Raw breaded and stuffed chicken products will be subject to regulation if they exceed a low level of the bacteria.
The Agriculture Department will test for and regulate salmonella in raw chicken products as the federal government tries to curb infections from the bacteria.
The agency announced Monday it will declare salmonella an adulterant in breaded and stuffed raw chicken products, meaning these food products will be subject to regulation if they exceed a low level of the bacteria. The USDA will also take public input on whether to set an even stricter zero tolerance standard for salmonella in poultry, the agency said in a press release.
The USDA’s declaration follows an announcement last year that the agency would try to reduce salmonella cases by 25% over time. The bacteria causes about 1.35 million infections per year in the US, hospitalizing more than 26,000 people and killing more than 400, according to the Centers for Disease Control and Prevention, with food causing the bulk of the illnesses.
‘Just the Beginning’
Labeling salmonella an adulterant in certain chicken products is “just the beginning” of the USDA’s response, said Sandra Eskin, deputy under secretary for Food Safety. “We now have the rest of the raw poultry supply to consider. If we look again, we may decide that we’re going to have similar standards but for all poultry products.”
A federal court two decades ago declared that the agency couldn’t regulate salmonella as an adulterant, citing that properly cooking raw meat products can kill the bacteria. But consumer advocates said the decision discounted the danger of salmonella.
It’s “quite possible,” Eskin said, that industry groups could challenge these rules when they’re finalized like they did in Supreme Beef Processors Inc. v. USDA more than 20 years ago. “But I think the difference between then and now is that we know we have to make a pretty bulletproof case that salmonella is an adulterant in whatever range of products we decide.
Though undercooked chicken carries the greatest risk of salmonella contamination, outbreaks have also been linked to eggs, fruits, peanut butter and more.
Current USDA standards for poultry only cover a few products and are “not enforceable,” so raw meat can be sold even if contaminated, according to a statement by the Center for Science in the Public Interest, a food and health watchdog.

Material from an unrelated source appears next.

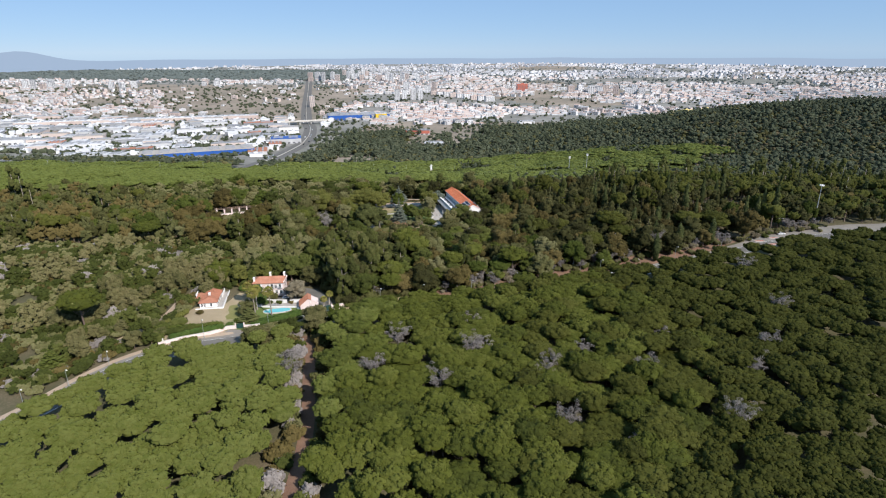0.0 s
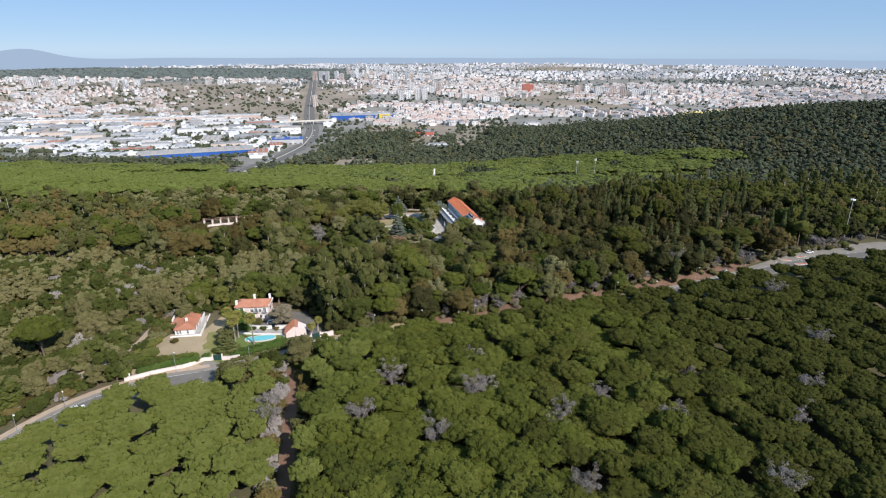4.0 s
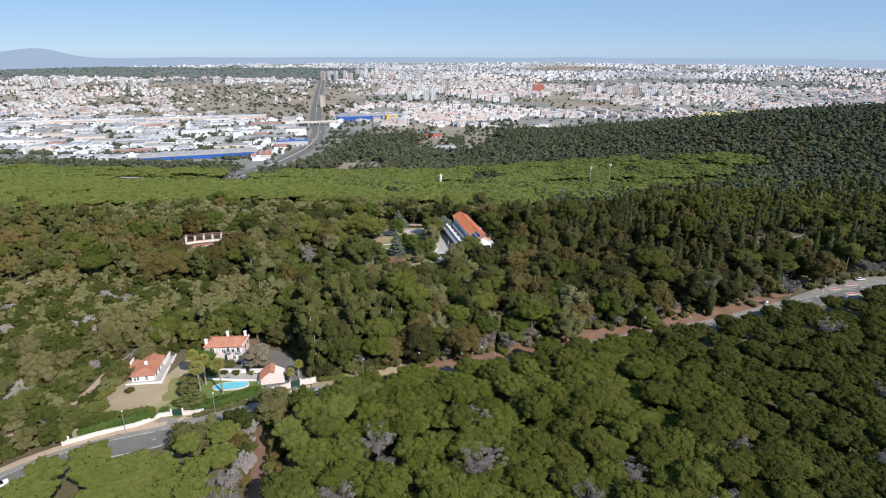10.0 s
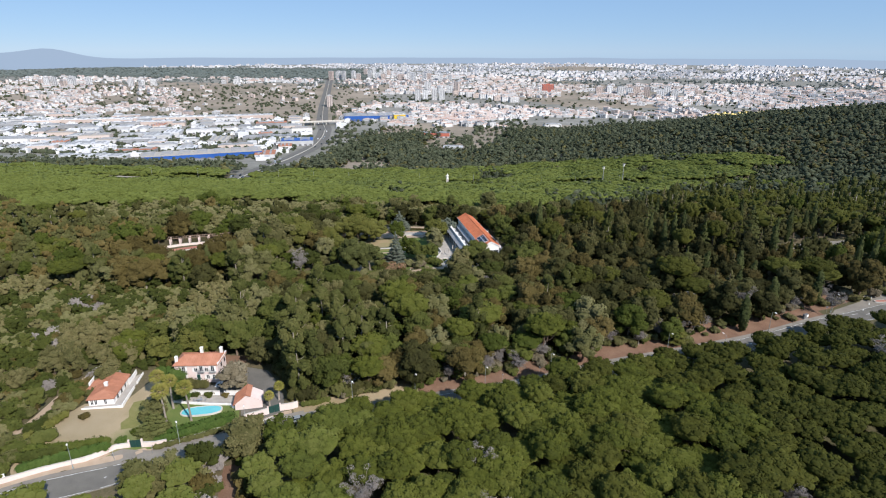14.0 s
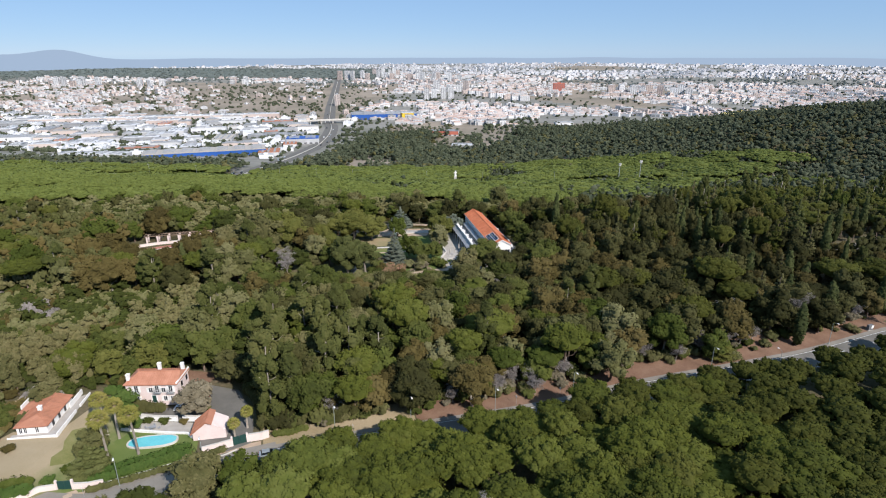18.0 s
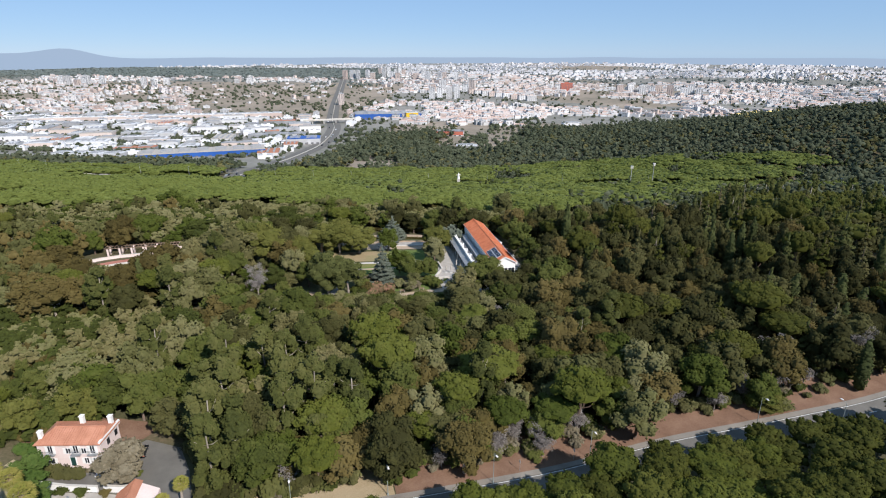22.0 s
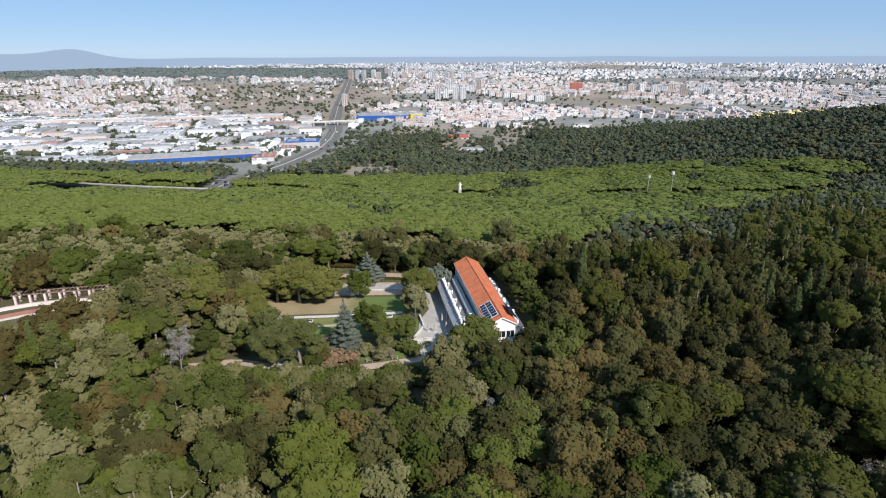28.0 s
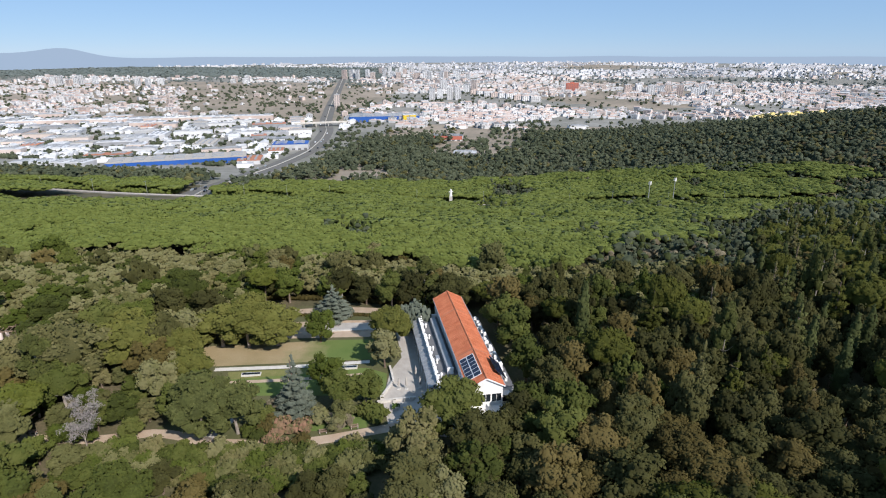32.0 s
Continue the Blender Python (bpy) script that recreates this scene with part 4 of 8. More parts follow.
special = [  # trees that stand out: name, species, foliage, x, y, scale, tall, label
    ("stone_pine", "pine", "bright", -6, 227, 1.2, 0.9, "flat-crowned fresh green pine by the bank"),
    ("stone_pine", "pine", "bright", 5, 231, 1.15, 0.9, "flat-crowned fresh green pine by the bank"),
    ("golden_cedar", "cedar", "plane", 56, 251, 0.85, 0.75, "golden-green spreading cedar beside the road"),
    ("cedar_tree", "cedar", "olive", 53, 270, 0.8, 0.72, "pale grey-green cedar above the road"),
    ("browned_tree", "plane", "brown", 12, 292, 1.05, 1.0, "large tree with rust-brown foliage"),
    ("browned_tree", "plane", "brown", 26, 290, 1.1, 1.0, "large tree with rust-brown foliage"),
    ("browned_tree", "plane", "brown", 17, 277, 0.9, 1.0, "large tree with rust-brown foliage"),
    ("browned_tree", "plane", "brown", 47, 294, 0.9, 1.0, "large tree with rust-brown foliage"),
    ("eucalyptus_tree", "gum", "gum", -60.3, 199.8, 0.95, 1.1, "tall eucalyptus beside the driveway gate"),
    ("eucalyptus_tree", "gum", "gum", -56.5, 203.5, 0.95, 1.0, "tall eucalyptus beside the driveway gate"),
    ("eucalyptus_tree", "gum", "gum", -64.5, 206.5, 1.05, 1.1, "tall eucalyptus beside the courtyard"),
    ("eucalyptus_tree", "gum", "gum", -70.5, 222.5, 1.0, 0.95, "tall eucalyptus behind the courtyard"),
    ("eucalyptus_tree", "gum", "gum", -66, 216, 1.1, 1.0, "tall eucalyptus with loose grey-green foliage"),
    ("eucalyptus_tree", "gum", "gum", -59, 208, 1.0, 0.95, "tall eucalyptus with loose grey-green foliage"),
    ("eucalyptus_tree", "gum", "gum", -51, 213, 1.1, 1.0, "tall eucalyptus with loose grey-green foliage"),
    ("eucalyptus_tree", "gum", "gum", -47, 220, 1.1, 1.0, "tall eucalyptus with loose grey-green foliage"),
    ("eucalyptus_tree", "gum", "gum", -63, 229, 1.1, 1.05, "tall eucalyptus with loose grey-green foliage"),
    ("eucalyptus_tree", "gum", "gum", -40, 224, 1.0, 1.0, "tall eucalyptus with loose grey-green foliage"),
    ("eucalyptus_tree", "gum", "gum", -55, 222, 1.05, 1.1, "tall eucalyptus with loose grey-green foliage"),
    ("eucalyptus_tree", "gum", "gum", -43, 211, 0.85, 0.85, "tall eucalyptus with loose grey-green foliage"),
    ("fir_tree", "oak", "plane", -101, 213, 1.3, 1.05, "yellow-green tree behind the villa"),
    ("cork_oak", "oak", "oak", -2.5, 297, 1.05, 0.95, "dense dark-green tree beside the white gable"),
    ("cork_oak", "oak", "oak", 6, 304, 1.35, 1.1, "dense dark-green tree beside the long building"),
    ("blue_cedar", "cedar", "blue", -62.5, 344.5, 1.05, 0.62, "spreading blue cedar at the back of the garden"),
    ("spreading_juniper", "bush", "blue", -36.5, 341, 2.6, 1.6, "low blue-green conifer by the path"),
    ("olive_tree", "oak", "olive", -43, 294.5, 0.7, 0.7, "grey-green garden tree beside the lawn"),
    ("villa_tree", "oak", "olive", -94.5, 182.0, 1.0, 0.85, "dark-green tree between the lawns"),
    ("villa_tree", "oak", "hedge", -97, 195.5, 1.1, 0.75, "dense green tree between the houses"),
    ("villa_tree", "oak", "hedge", -92.5, 192.5, 0.75, 0.7, "dense green tree between the houses"),
    ("villa_tree", "oak", "oak", -76.5, 215, 0.7, 0.7, "dark-green tree behind the courtyard"),
    ("verge_pine", "pine", "pine", -147, 160, 1.7, 1.0, "large umbrella pine above the scrub"),
    ("plane_tree", "plane", "plane", -86, 322, 1.4, 0.78, "broad plane tree with yellow-green leaves"),
    ("plane_tree", "plane", "plane", -78.5, 322.8, 1.4, 0.8, "broad plane tree with yellow-green leaves"),
    ("plane_tree", "plane", "plane", -71.3, 325, 1.3, 0.8, "broad plane tree with yellow-green leaves"),
    ("blue_cedar", "cedar", "blue", -53.9, 298.3, 0.82, 1.16, "silver-blue cedar with tiered boughs in the garden"),
    ("forecourt_tree", "plane", "oak", -18.5, 297.6, 1.27, 0.88, "dense dark-green tree in front of the white gable"),
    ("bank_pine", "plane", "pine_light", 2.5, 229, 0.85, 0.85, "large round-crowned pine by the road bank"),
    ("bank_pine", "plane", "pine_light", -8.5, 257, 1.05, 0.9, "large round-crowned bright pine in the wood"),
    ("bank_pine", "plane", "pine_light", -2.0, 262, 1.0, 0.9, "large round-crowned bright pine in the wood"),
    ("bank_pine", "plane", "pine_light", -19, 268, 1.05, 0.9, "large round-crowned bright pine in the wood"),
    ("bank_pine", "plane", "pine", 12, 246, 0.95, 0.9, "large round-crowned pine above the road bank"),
    ("grey_tree", "oak", "grey_leaf", -81.0, 201.2, 1.45, 0.68, "grey sparse-leaved tree over the courtyard"),
    ("eucalyptus_tree", "gum", "gum", -67.8, 210.5, 0.9, 0.95, "tall eucalyptus beside the courtyard"),
    ("eucalyptus_tree", "gum", "gum", -72.5, 218.5, 0.95, 1.0, "tall eucalyptus behind the courtyard"),
    ("plane_tree", "plane", "plane", -80.5, 330, 1.1, 1.0, "broad plane tree with yellow-green leaves"),
    ("plane_tree", "plane", "plane", -41, 331, 1.05, 0.95, "broad plane tree beside the terrace"),
    ("plane_tree", "plane", "plane", -82.5, 303.5, 0.95, 1.0, "broad plane tree with yellow-green leaves"),
    ("plane_tree", "plane", "plane", -90, 310, 1.0, 1.0, "broad plane tree with yellow-green leaves"),
    ("olive_tree", "oak", "olive", -39.3, 319.5, 1.25, 0.95, "grey-green tree beside the terrace"),
    ("lawn_tree", "oak", "bright", -60.5, 329, 1.2, 1.0, "round bright-green tree on the lawn edge"),
    ("garden_oak", "oak", "oak", -79, 292, 1.15, 1.0, "dark-green garden tree beside the path"),
    ("garden_oak", "oak", "olive", -86, 296, 1.3, 1.1, "grey-green garden tree beside the path"),
    ("garden_oak", "oak", "bright", -76.5, 297.5, 1.0, 1.1, "fresh green garden tree beside the path"),
    ("garden_oak", "oak", "oak", -89, 287.5, 1.1, 1.0, "dark-green garden tree beside the path"),
    ("park_tree", "plane", "olive_brown", -112, 300, 1.9, 0.85, "huge spreading olive-brown park tree"),
    ("park_tree", "plane", "plane", -101, 308, 1.6, 0.9, "large spreading yellow-green park tree"),
    ("cork_oak", "oak", "oak", -14, 284.5, 0.95, 0.95, "dense dark-green tree in front of the long building"),
    ("cork_oak", "oak", "olive_brown", -21, 283, 1.3, 0.95, "olive-green tree below the garden path"),
    ("cork_oak", "oak", "dark_oak", -1, 282, 1.3, 1.0, "dense dark tree in front of the long building"),
    ("cork_oak", "oak", "dark_oak", -6.0, 296.3, 1.05, 0.95, "dense dark tree beside the white gable"),
    ("cork_oak", "oak", "dark_oak", -3.6, 299.5, 1.25, 1.0, "dense dark tree beside the white gable"),
    ("cork_oak", "oak", "oak", -2.2, 304.5, 1.2, 1.05, "dense dark-green tree beside the white gable"),
    ("cork_oak", "oak", "dark_oak", 2.0, 311, 1.35, 1.1, "dense dark tree beside the long building"),
    ("park_tree", "plane", "dark_oak", -95, 312, 1.1, 1.1, "dark-green upright park tree"),
    ("park_tree", "plane", "olive_brown", -121, 293, 1.4, 0.95, "large spreading olive-brown park tree"),
    ("dark_conifer", "plane", "cypress_soft", -70.5, 288.5, 1.25, 1.05, "broad dark-green conifer at the garden edge"),
    ("dark_conifer", "plane", "cypress_soft", -63.8, 290.2, 1.1, 1.0, "broad dark-green conifer at the garden edge"),
    ("garden_oak", "oak", "bright", -50.5, 308.5, 1.15, 1.0, "fresh green garden tree beside the lawn"),
    ("garden_oak", "oak", "oak", -44.5, 302.5, 1.3, 0.85, "dark-green garden tree beside the lawn"),
    ("garden_oak", "oak", "oak", -39.5, 304, 1.15, 0.85, "dark-green garden tree beside the lawn"),
    ("olive_tree", "oak", "olive", -42.5, 297.5, 0.8, 0.85, "grey-green garden tree beside the lawn"),
    ("cork_oak", "oak", "oak", -3.5, 318.5, 1.5, 1.05, "dense dark-green tree beside the long building"),
    ("cork_oak", "oak", "oak", -7.0, 330.5, 1.45, 1.1, "dense dark-green tree beside the long building"),
    ("cork_oak", "oak", "oak", -12.0, 342.0, 1.45, 1.05, "dense dark-green tree beside the long building"),
    ("cork_oak", "oak", "oak", -7.5, 288.5, 1.05, 0.95, "dense dark-green tree in front of the long building"),
    ("cork_oak", "oak", "oak", 4, 294, 1.5, 1.05, "dense dark-green tree in front of the long building"),
    ("browned_tree", "plane", "brown", 34, 281, 1.15, 1.0, "large tree with rust-brown foliage"),
    ("browned_tree", "plane", "brown", 8, 281, 0.9, 1.0, "large tree with rust-brown foliage"),
    ("bank_pine", "plane", "pine", -23, 222, 0.95, 0.88, "large round-crowned pine by the road bank"),
    ("bank_pine", "plane", "pine", 20, 240, 1.0, 0.88, "large round-crowned pine by the road bank"),
    ("gate_conifer", "cedar", "cypress_soft", -92.3, 178.2, 0.82, 0.5, "dense grey-green conifer inside the gate"),
    ("villa_tree", "oak", "plane", -108.0, 205.5, 1.15, 1.1, "yellow-green tree behind the guest house"),
    ("villa_tree", "oak", "dark_oak", -73.5, 214, 1.2, 1.05, "dark tree overhanging the courtyard"),
    ("villa_tree", "oak", "dark_oak", -80.0, 215, 1.15, 1.0, "dark tree overhanging the courtyard"),
    ("villa_pine", "plane", "pine", -117.5, 205.5, 1.05, 0.95, "broad pine behind the guest house"),
    ("villa_tree", "oak", "oak", -103.5, 214.5, 1.4, 1.0, "dark-green tree behind the villa"),
    ("villa_tree", "oak", "oak", -96.5, 217, 1.4, 1.05, "dark-green tree behind the villa"),
    ("villa_tree", "oak", "oak", -90, 219, 1.45, 1.05, "dark-green tree behind the villa"),
    ("villa_tree", "oak", "oak", -83.5, 221.5, 1.4, 1.1, "dark-green tree behind the villa"),
    ("villa_tree", "oak", "oak", -77, 222.5, 1.35, 1.1, "dark-green tree behind the courtyard"),
    ("roadside_tree", "plane", "olive_brown", -63.5, 173.5, 1.1, 0.85, "large olive-brown tree beside the road"),
    ("roadside_tree", "oak", "oak", -71.5, 166.8, 1.15, 0.95, "dark-green tree beside the road"),
    ("roadside_tree", "oak", "olive", -77.5, 162.2, 1.1, 0.9, "grey-green ragged tree beside the road"),
    ("roadside_tree", "oak", "olive", -82.3, 157.6, 1.15, 0.95, "grey-green ragged tree beside the road"),
    ("roadside_tree", "oak", "olive_brown", -76.0, 156.6, 1.2, 0.95, "olive-green ragged tree beside the road"),
    ("roadside_tree", "oak", "bright", -56.5, 177.5, 1.2, 0.95, "fresh green tree beside the road"),
    ("verge_cedar", "cedar", "bright", -141, 136, 0.85, 0.6, "spreading green conifer on the verge"),
]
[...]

The industry has invested millions of dollars in refining best practices to reduce salmonella, Ashley Peterson, senior vice president of scientific and regulatory affairs at The National Chicken Council, said in a statement. The council is concerned about this “abrupt shift in longstanding policy,” she said.
“It has the potential to shutter processing plants, cost jobs, and take safe food and convenient products off shelves,” Peterson said. “We’re equally concerned that this announcement was not science-based or data-driven.”
Breaded and stuffed raw chicken products might be a target of USDA rulemaking because consumers don’t always know they’re uncooked, said Amanda Starbuck, a food researcher at non-governmental organization Food & Water Watch.
“We treat raw meat as a hazardous material, but not always things that come out of the freezer,” she said – which can cause problems if consumers don’t take the same care cooking breaded chicken as they would to cook a raw bird.
Tyson Foods Inc., Pilgrim’s Pride Corp., and Cargill Inc. didn’t immediately respond to requests for comment.
This contributed to the USDA’s decision to start with raw and stuffed chicken products, Eskin said. Because products can look cooked if they’re browned or covered in breading, she said the agency observed in test kitchens that consumers didn’t know how to prepare them safely.
“We’ve tried to handle it by labeling cooking instructions and warnings, and we just don’t think that’s enough,” she said.
The USDA plans to release a draft framework in October for enforceable final product standards and ways to reduce bacterial load when birds enter slaughterhouses, Eskin said. While Eskin acknowledged that the agency’s reach is limited because its oversight starts after animals leave the farm, she said she’s confident its actions can dent the salmonella cases in the US – citing a similar move in Canada that brought improvements.
“Yes, we have limitations – our authority starts at the entrance to the slaughterhouse – but I think we can do a lot to incentivize upstream improvements,” she said.